# Short task:
Gather, from the listing beneath this task, every line holding the string "carried".

# Data excerpt:
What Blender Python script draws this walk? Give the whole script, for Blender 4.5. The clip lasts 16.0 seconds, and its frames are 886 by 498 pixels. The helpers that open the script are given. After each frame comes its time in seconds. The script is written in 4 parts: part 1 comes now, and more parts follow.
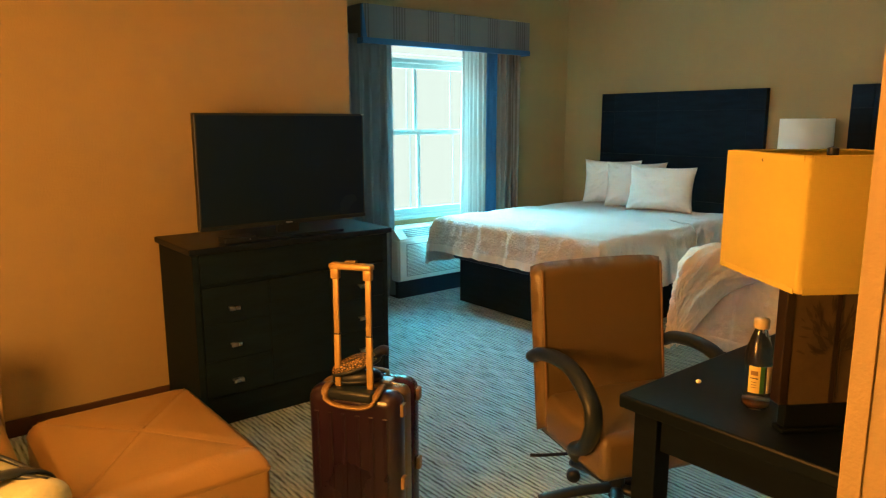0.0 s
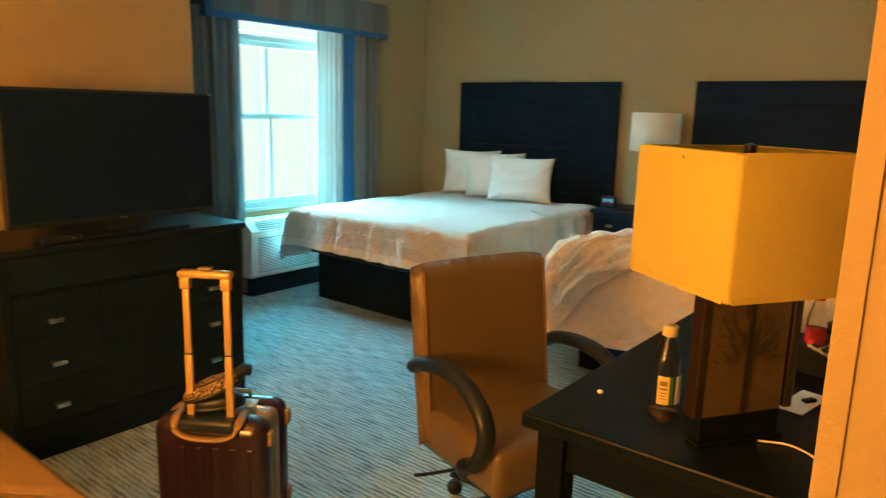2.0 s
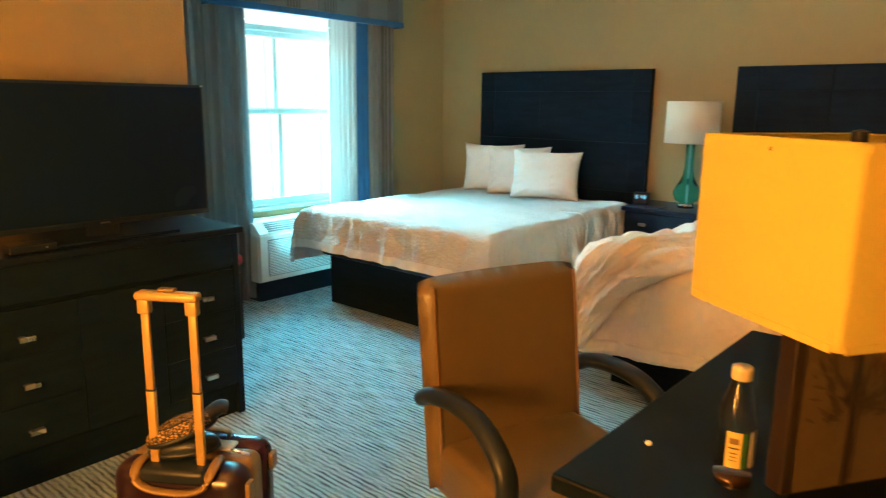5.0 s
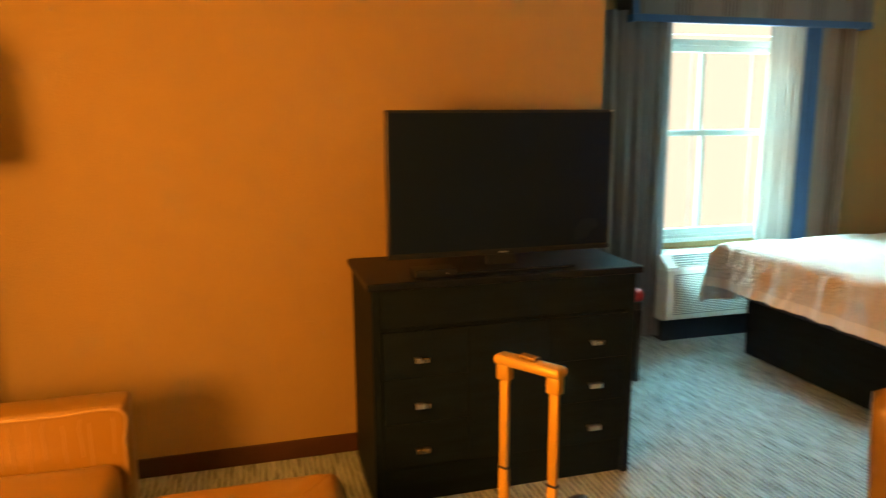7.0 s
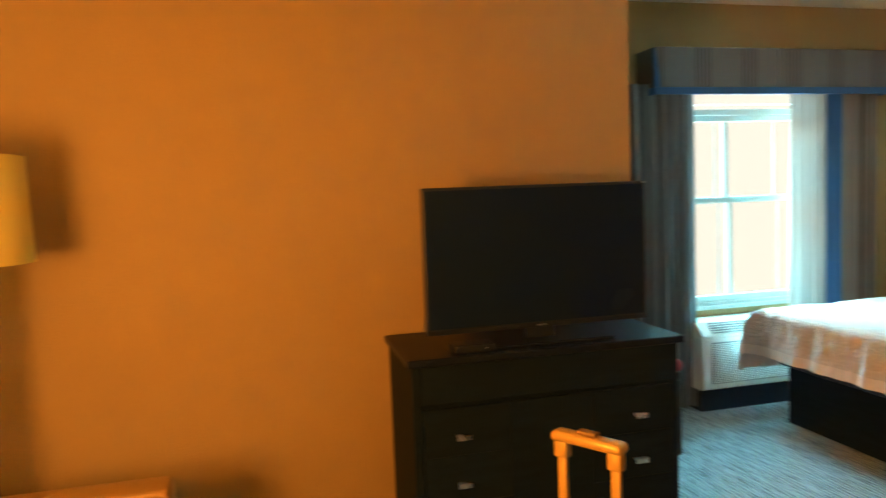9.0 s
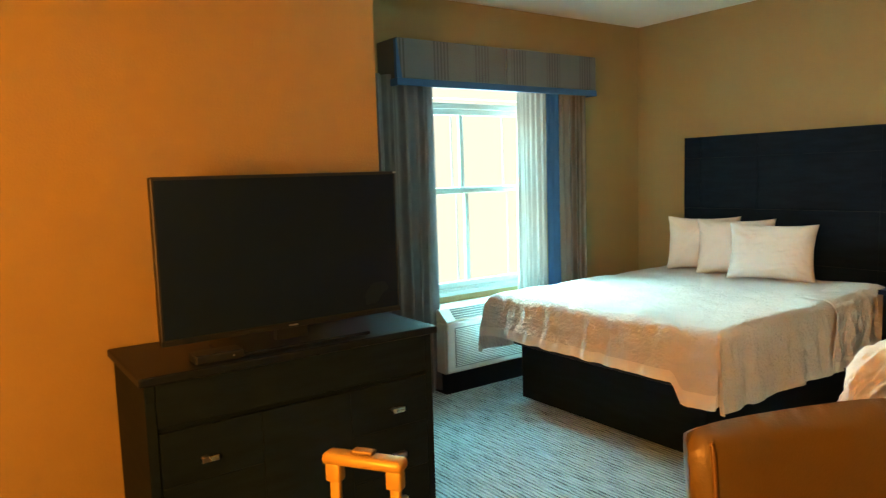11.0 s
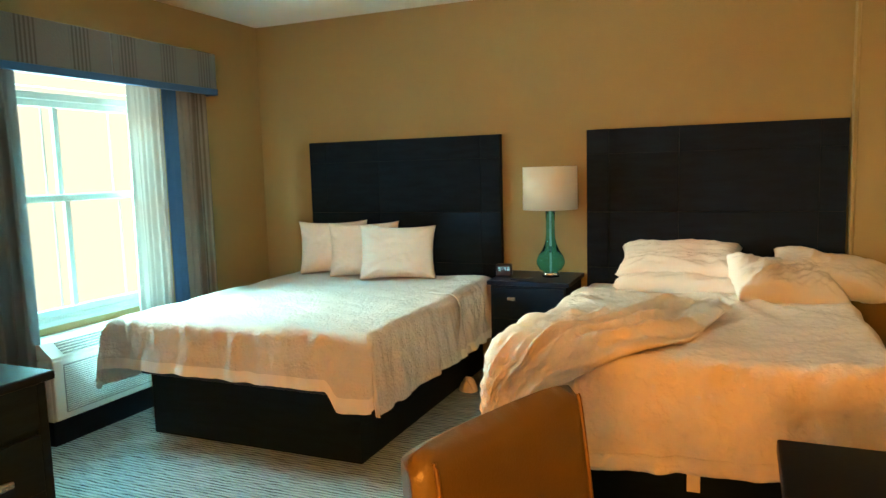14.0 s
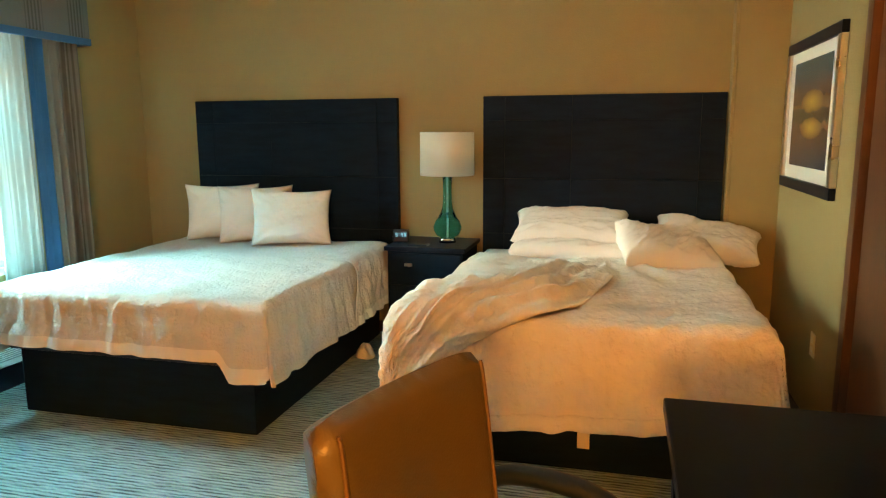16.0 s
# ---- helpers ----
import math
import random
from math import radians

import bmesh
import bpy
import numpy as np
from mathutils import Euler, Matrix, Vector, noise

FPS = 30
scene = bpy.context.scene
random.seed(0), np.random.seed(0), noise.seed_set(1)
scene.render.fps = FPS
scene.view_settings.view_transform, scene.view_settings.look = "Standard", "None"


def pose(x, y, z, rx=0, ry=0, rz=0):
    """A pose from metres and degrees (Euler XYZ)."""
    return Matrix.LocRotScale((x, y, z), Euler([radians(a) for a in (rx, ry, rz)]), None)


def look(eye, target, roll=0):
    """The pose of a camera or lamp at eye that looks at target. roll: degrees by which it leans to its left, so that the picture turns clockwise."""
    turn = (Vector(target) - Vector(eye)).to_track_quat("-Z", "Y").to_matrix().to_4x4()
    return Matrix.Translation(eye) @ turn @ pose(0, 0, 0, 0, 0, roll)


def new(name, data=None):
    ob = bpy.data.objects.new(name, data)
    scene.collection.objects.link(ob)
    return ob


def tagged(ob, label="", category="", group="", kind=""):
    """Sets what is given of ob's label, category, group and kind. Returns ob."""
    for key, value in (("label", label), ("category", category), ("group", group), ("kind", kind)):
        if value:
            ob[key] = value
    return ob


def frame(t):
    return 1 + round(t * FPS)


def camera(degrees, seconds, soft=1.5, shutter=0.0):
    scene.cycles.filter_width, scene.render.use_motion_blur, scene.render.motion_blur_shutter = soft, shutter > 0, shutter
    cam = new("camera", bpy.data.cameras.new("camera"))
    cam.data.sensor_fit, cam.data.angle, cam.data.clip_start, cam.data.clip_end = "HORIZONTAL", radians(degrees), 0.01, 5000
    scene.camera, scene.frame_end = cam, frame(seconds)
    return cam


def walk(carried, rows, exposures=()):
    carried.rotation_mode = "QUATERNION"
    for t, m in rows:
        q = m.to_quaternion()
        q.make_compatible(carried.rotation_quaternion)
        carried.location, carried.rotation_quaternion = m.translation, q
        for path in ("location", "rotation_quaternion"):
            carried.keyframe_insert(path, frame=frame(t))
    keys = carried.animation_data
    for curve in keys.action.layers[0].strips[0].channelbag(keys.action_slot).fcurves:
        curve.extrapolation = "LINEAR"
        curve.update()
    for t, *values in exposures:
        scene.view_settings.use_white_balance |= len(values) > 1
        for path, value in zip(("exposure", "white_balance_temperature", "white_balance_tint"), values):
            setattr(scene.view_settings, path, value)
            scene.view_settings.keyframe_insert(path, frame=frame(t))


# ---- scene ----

# Answer to this exercise:
def walk(carried, rows, exposures=()):
    carried.rotation_mode = "QUATERNION"
        q.make_compatible(carried.rotation_quaternion)
        carried.location, carried.rotation_quaternion = m.translation, q
            carried.keyframe_insert(path, frame=frame(t))
    keys = carried.animation_data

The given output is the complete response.